El punto a observar es que cuando se despeja la deuda en pesos, en 2022 y 2023 casi no hay diferencia en materia de obligaciones en divisas. Ello se debe a dos razones, los vencimientos de deuda en pesos (letes y bonos) se concentran en los próximos dos años y los vencimientos con el FMI a partir del tercer año. El detalle muestra que al Fondo se le deben pagar, siempre redondeado cifras, 1200 millones en 2020, 4900 en 2021, pero 21.100 y 22.000 en 2022 y 2023, respectivamente. Resulta evidente que los vencimientos con el FMI se estructuraron a propósito para ser renegociados, es decir para que no quede más alternativa que pasar del crédito puente o stand by, que demanda ajuste fiscal, al de facilidades extendidas, que obliga a las famosas “reformas estructurales” (fiscal, laboral y previsional).
Cuando la oposición legislativa de 2018 llamó a una reunión extraordinaria para tratar el acuerdo con el FMI quedó en total minoría. A la hora de las culpas deberá recordarse que la decisión de un pequeño grupo de funcionarios de endeudar por generaciones contó con la aquiescencia del grueso de la clase política. Más allá de lo que el Congreso podría haber hecho, no fue sólo un problema de limitaciones en los mecanismos de control constitucional, como le gusta pensar a los profesionales del Derecho. No se trata de pasar facturas históricas, sino de comprender la sociedad real en la que se deciden las políticas económicas.
Regresando a los números lo que se observa también es que los vencimientos mayoritarios de 2020 y 2021 son con privados. La carga fuerte con el FMI aparece recién en el tercer año. Si bien se trata de renegociaciones que van juntas, lo cierto es que la más inelástica, la que no se puede defaultear sin convertirse en parias globales e incluso, en la era Trump, sin sufrir represalias, son las obligaciones que se presentarán a partir de 2023, dato que puede dar cierto aire para políticas expansivas en los primeros dos años de gobierno.

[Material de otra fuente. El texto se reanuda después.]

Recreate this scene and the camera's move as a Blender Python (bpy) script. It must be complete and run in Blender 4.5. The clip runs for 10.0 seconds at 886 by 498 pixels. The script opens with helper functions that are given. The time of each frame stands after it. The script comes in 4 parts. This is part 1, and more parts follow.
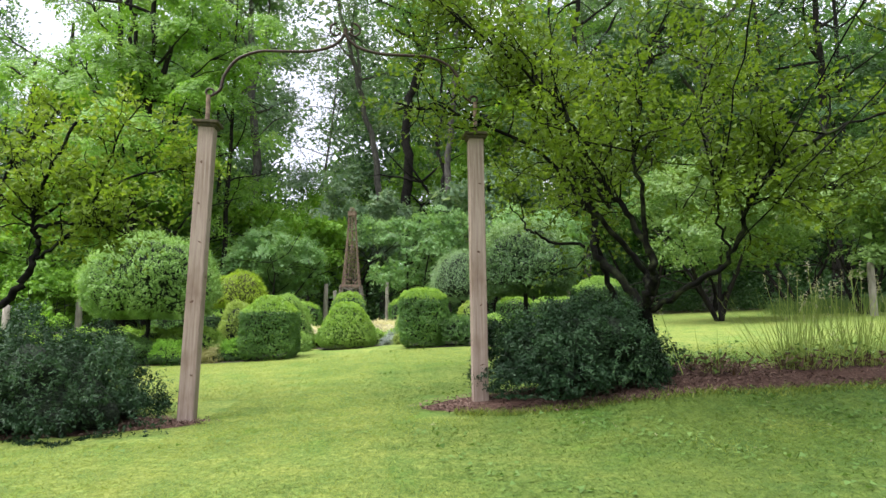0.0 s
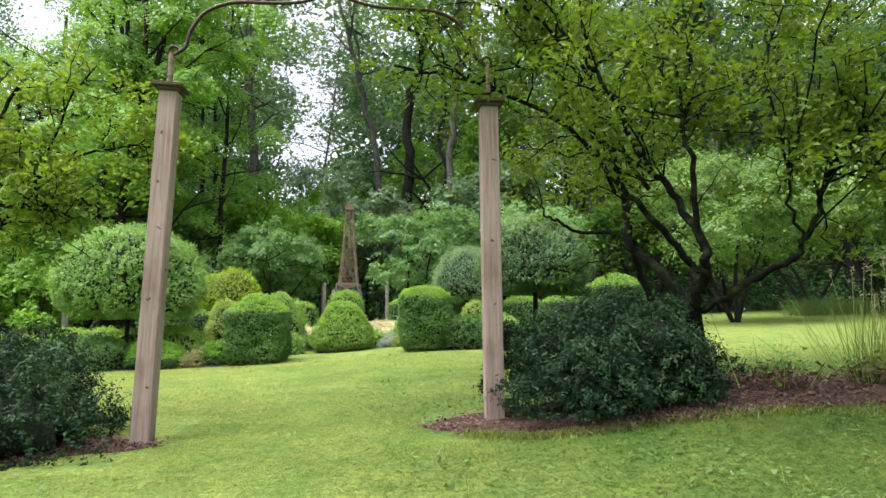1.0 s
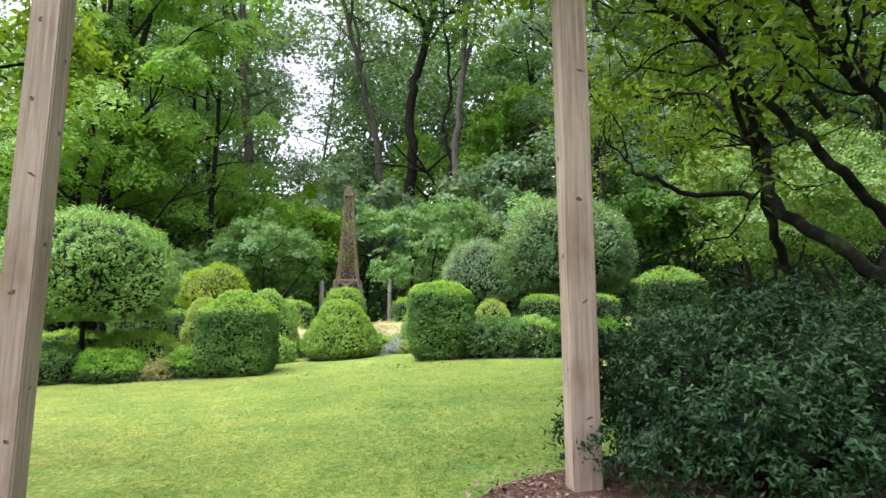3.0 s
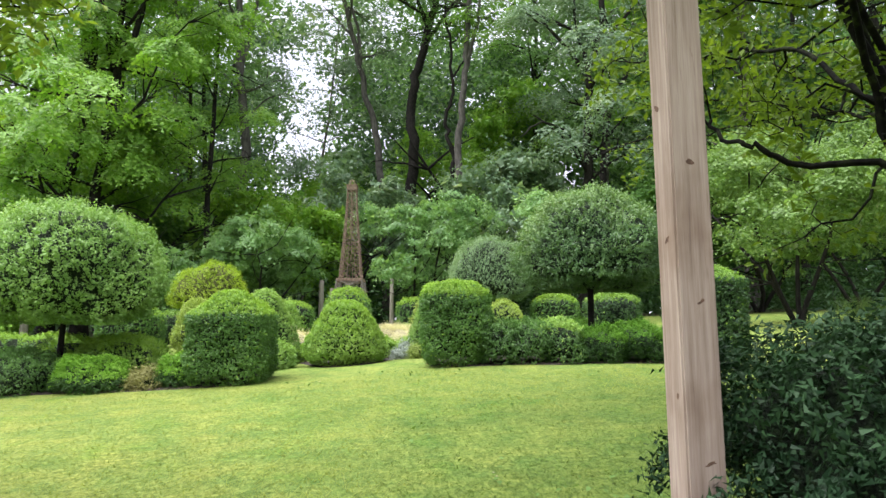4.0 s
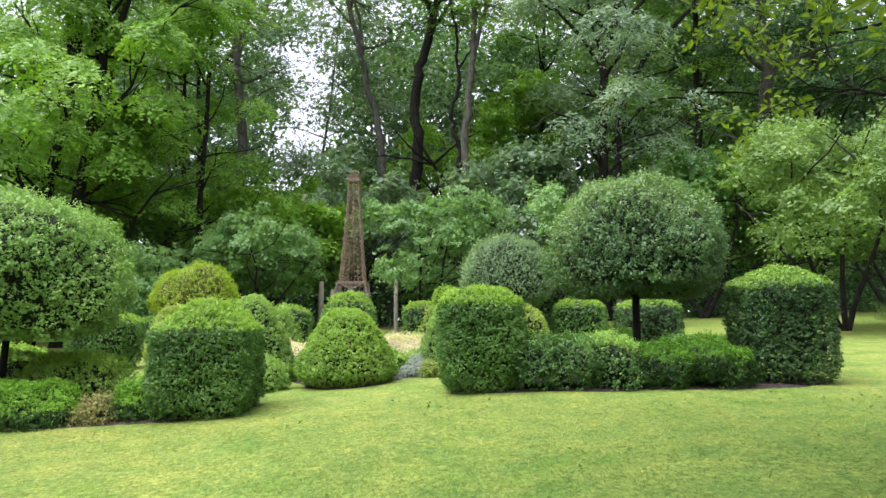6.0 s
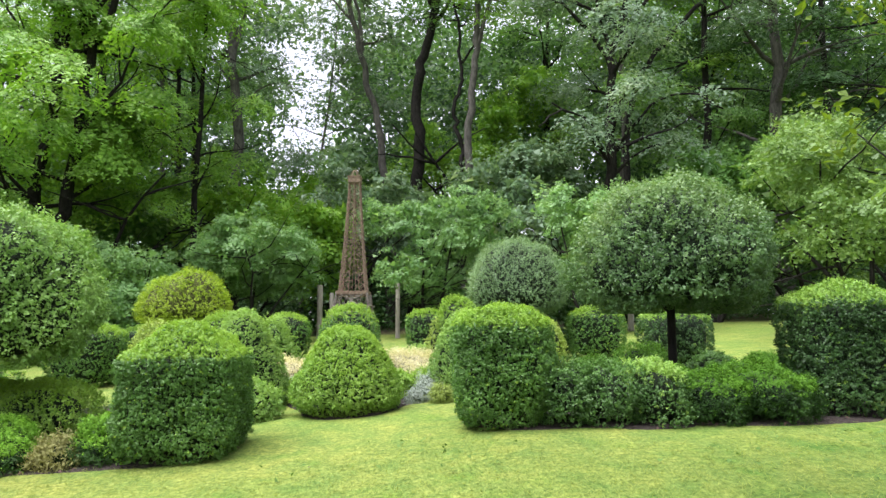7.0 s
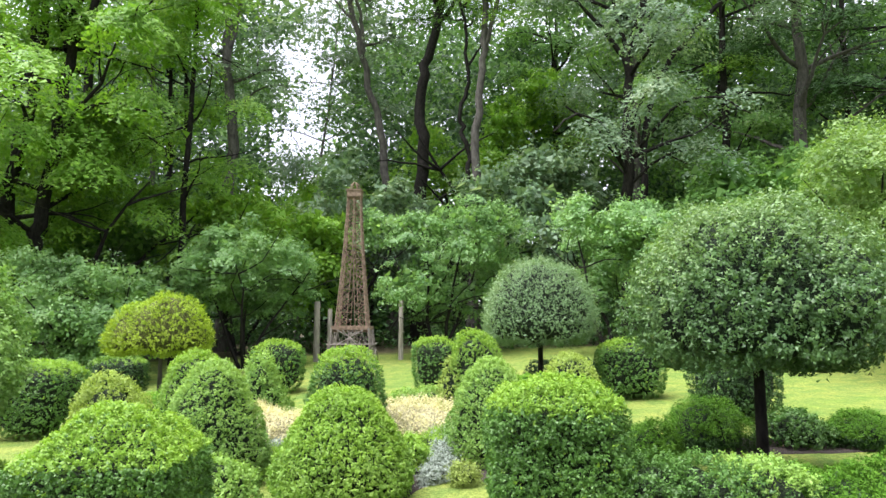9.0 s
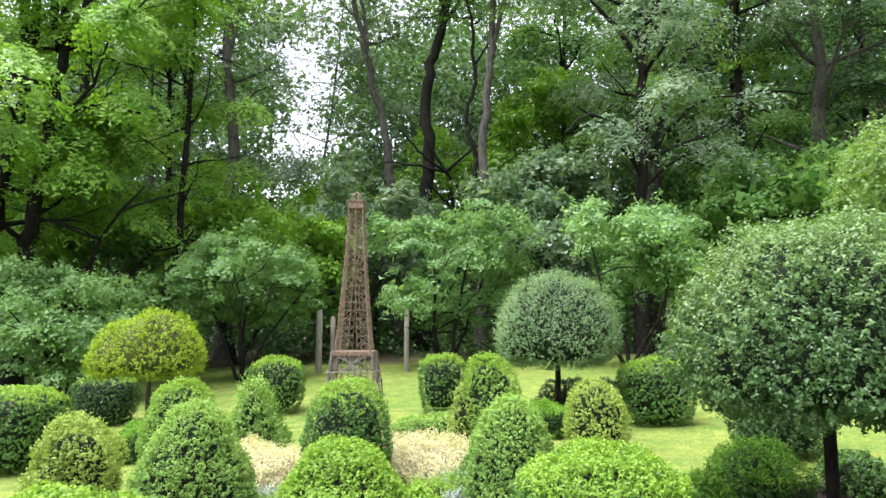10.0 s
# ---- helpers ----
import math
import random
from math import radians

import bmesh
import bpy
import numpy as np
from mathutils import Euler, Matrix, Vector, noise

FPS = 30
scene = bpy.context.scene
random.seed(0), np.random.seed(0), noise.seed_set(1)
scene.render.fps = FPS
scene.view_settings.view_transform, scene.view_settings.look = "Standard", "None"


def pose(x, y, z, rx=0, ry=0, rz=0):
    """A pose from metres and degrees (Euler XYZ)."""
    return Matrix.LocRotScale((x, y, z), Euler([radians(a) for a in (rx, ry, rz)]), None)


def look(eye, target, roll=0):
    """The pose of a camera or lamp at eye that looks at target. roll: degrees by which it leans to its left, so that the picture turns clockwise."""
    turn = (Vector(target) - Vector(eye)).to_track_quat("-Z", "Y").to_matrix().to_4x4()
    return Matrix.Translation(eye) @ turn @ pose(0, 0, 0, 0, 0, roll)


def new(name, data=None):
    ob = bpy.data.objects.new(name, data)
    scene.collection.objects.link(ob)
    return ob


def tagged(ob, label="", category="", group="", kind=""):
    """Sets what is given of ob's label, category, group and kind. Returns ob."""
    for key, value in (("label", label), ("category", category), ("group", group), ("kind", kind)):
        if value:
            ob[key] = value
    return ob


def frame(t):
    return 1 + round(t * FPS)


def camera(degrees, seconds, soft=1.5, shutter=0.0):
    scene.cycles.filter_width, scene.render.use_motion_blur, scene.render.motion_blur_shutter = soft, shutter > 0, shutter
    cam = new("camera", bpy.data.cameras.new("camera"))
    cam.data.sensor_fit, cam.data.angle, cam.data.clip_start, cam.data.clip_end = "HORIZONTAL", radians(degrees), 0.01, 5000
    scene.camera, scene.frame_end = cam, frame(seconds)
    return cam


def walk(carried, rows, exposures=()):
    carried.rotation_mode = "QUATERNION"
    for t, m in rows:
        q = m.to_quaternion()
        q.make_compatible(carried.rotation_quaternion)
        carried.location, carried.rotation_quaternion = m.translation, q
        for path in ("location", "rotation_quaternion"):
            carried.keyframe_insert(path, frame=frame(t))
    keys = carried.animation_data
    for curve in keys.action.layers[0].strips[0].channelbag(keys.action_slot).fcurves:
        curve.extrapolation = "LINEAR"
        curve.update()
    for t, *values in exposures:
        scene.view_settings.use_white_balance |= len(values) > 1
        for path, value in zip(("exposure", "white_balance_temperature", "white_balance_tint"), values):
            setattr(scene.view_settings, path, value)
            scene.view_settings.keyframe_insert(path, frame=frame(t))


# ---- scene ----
# camera: seconds, x, y, z, tilt, roll, turn
cam = camera(69.51, 10.0, soft=1.5)
PATH = [
    (0, 0.000, -0.000, 0.840, 96.48, 0.08, -0.05),
    (0.5, -0.016, 0.462, 0.846, 96.51, 0.02, 0.03),
    (1, -0.045, 0.948, 0.854, 96.49, -0.04, 0.03),
    (1.5, -0.074, 1.438, 0.858, 96.54, -0.12, 0.06),
    (2, -0.129, 1.919, 0.876, 96.44, -0.09, -0.02),
    (2.5, -0.215, 2.393, 0.886, 96.45, -0.11, 0.03),
    (4, -0.537, 3.671, 0.922, 96.49, 0.02, -0.15),
    (4.5, -0.637, 4.064, 0.950, 96.48, 0.00, -0.27),
    (5, -0.693, 4.455, 0.994, 96.42, 0.01, -0.16),
    (5.5, -0.711, 4.778, 1.022, 96.43, 0.02, -0.03),
    (7, -0.906, 6.033, 1.327, 96.25, 0.16, -0.07),
    (7.5, -0.957, 6.452, 1.429, 96.45, 0.01, 0.10),
    (8, -1.003, 6.861, 1.541, 96.60, 0.01, 0.08),
    (8.5, -1.052, 7.256, 1.677, 96.60, -0.01, -0.02),
    (9, -1.113, 7.617, 1.815, 96.67, -0.01, -0.04),
    (9.5, -1.171, 8.003, 1.974, 96.60, 0.00, 0.01),
    (10, -1.194, 8.422, 2.135, 96.62, 0.03, 0.38),
]
walk(cam, [(t, pose(*row)) for t, *row in PATH], [(0.0, -0.06), (2.5, 0.08), (4.0, 0.05), (5.5, -0.04), (8.0, 0.18), (10.0, 0.3)])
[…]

En cualquier caso, el dato inexorable de la herencia macrista es que generó una crisis externa, que dejará una economía en virtual cesación de pagos y que frente a esta realidad no existe más alternativa que renegociar y reestructurar los vencimientos. En este punto comienza el burocrático e intricado mundo de las reestructuraciones soberanas y sus distintos modelos, por ejemplo con o sin quitas de capital, con o sin quita de intereses. La evaluación preliminar parece indicar que Argentina necesitará una reestructuración con quitas de capital e intereses y, además, no realizar pagos los primeros años para que la economía salga del estancamiento. La forma concreta que tomará esta reestructuración será el debate de los próximos años.